Exercise description: Write the data below out exactly as it stands. Do not include the pictures.

● ● ●

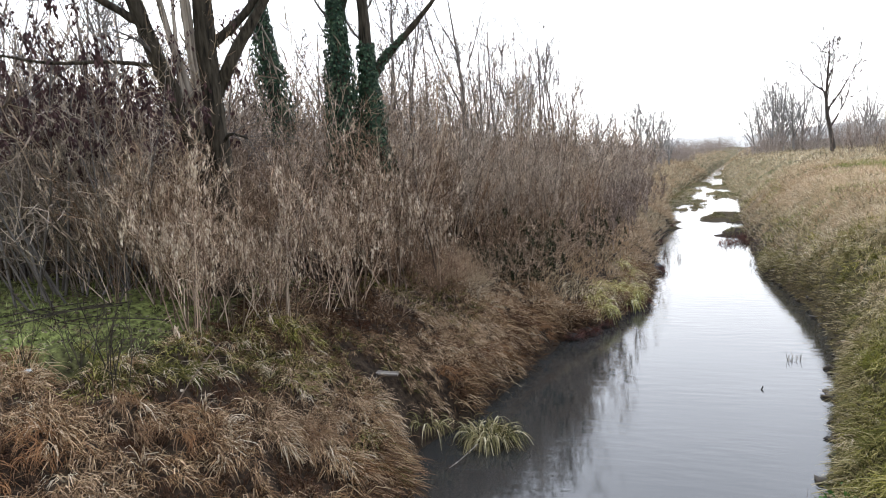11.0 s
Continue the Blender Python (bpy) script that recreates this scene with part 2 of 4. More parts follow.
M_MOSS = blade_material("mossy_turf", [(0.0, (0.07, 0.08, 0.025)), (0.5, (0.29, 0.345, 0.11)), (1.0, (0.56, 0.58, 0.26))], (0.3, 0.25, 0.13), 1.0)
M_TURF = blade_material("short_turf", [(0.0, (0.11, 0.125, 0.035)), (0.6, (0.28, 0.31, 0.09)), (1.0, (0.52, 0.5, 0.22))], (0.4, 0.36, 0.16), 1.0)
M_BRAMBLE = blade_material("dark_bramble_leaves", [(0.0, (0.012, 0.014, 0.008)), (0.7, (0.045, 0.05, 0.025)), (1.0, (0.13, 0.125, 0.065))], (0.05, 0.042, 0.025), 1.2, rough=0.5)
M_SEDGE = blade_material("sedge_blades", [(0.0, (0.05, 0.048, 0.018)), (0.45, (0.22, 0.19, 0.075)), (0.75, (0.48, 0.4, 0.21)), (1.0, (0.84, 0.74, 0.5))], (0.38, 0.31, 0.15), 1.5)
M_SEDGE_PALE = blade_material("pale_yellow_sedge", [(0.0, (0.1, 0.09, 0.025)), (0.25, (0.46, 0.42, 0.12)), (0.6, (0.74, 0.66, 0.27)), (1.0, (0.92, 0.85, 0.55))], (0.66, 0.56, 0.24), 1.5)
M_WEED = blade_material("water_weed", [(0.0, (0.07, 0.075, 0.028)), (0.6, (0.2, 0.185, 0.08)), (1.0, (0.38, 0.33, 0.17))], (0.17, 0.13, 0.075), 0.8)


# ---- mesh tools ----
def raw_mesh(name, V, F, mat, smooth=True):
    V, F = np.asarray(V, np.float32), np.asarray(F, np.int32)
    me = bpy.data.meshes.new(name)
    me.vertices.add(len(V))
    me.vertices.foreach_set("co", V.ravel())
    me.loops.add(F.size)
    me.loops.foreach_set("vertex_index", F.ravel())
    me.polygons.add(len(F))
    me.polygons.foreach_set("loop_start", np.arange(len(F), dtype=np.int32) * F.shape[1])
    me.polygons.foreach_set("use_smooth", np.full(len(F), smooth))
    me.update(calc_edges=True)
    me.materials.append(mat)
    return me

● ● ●

Complete answer:
11.0 s
Continue the Blender Python (bpy) script that recreates this scene with part 2 of 4. More parts follow.
M_MOSS = blade_material("mossy_turf", [(0.0, (0.07, 0.08, 0.025)), (0.5, (0.29, 0.345, 0.11)), (1.0, (0.56, 0.58, 0.26))], (0.3, 0.25, 0.13), 1.0)
M_TURF = blade_material("short_turf", [(0.0, (0.11, 0.125, 0.035)), (0.6, (0.28, 0.31, 0.09)), (1.0, (0.52, 0.5, 0.22))], (0.4, 0.36, 0.16), 1.0)
M_BRAMBLE = blade_material("dark_bramble_leaves", [(0.0, (0.012, 0.014, 0.008)), (0.7, (0.045, 0.05, 0.025)), (1.0, (0.13, 0.125, 0.065))], (0.05, 0.042, 0.025), 1.2, rough=0.5)
M_SEDGE = blade_material("sedge_blades", [(0.0, (0.05, 0.048, 0.018)), (0.45, (0.22, 0.19, 0.075)), (0.75, (0.48, 0.4, 0.21)), (1.0, (0.84, 0.74, 0.5))], (0.38, 0.31, 0.15), 1.5)
M_SEDGE_PALE = blade_material("pale_yellow_sedge", [(0.0, (0.1, 0.09, 0.025)), (0.25, (0.46, 0.42, 0.12)), (0.6, (0.74, 0.66, 0.27)), (1.0, (0.92, 0.85, 0.55))], (0.66, 0.56, 0.24), 1.5)
M_WEED = blade_material("water_weed", [(0.0, (0.07, 0.075, 0.028)), (0.6, (0.2, 0.185, 0.08)), (1.0, (0.38, 0.33, 0.17))], (0.17, 0.13, 0.075), 0.8)


# ---- mesh tools ----
def raw_mesh(name, V, F, mat, smooth=True):
    V, F = np.asarray(V, np.float32), np.asarray(F, np.int32)
    me = bpy.data.meshes.new(name)
    me.vertices.add(len(V))
    me.vertices.foreach_set("co", V.ravel())
    me.loops.add(F.size)
    me.loops.foreach_set("vertex_index", F.ravel())
    me.polygons.add(len(F))
    me.polygons.foreach_set("loop_start", np.arange(len(F), dtype=np.int32) * F.shape[1])
    me.polygons.foreach_set("use_smooth", np.full(len(F), smooth))
    me.update(calc_edges=True)
    me.materials.append(mat)
    return me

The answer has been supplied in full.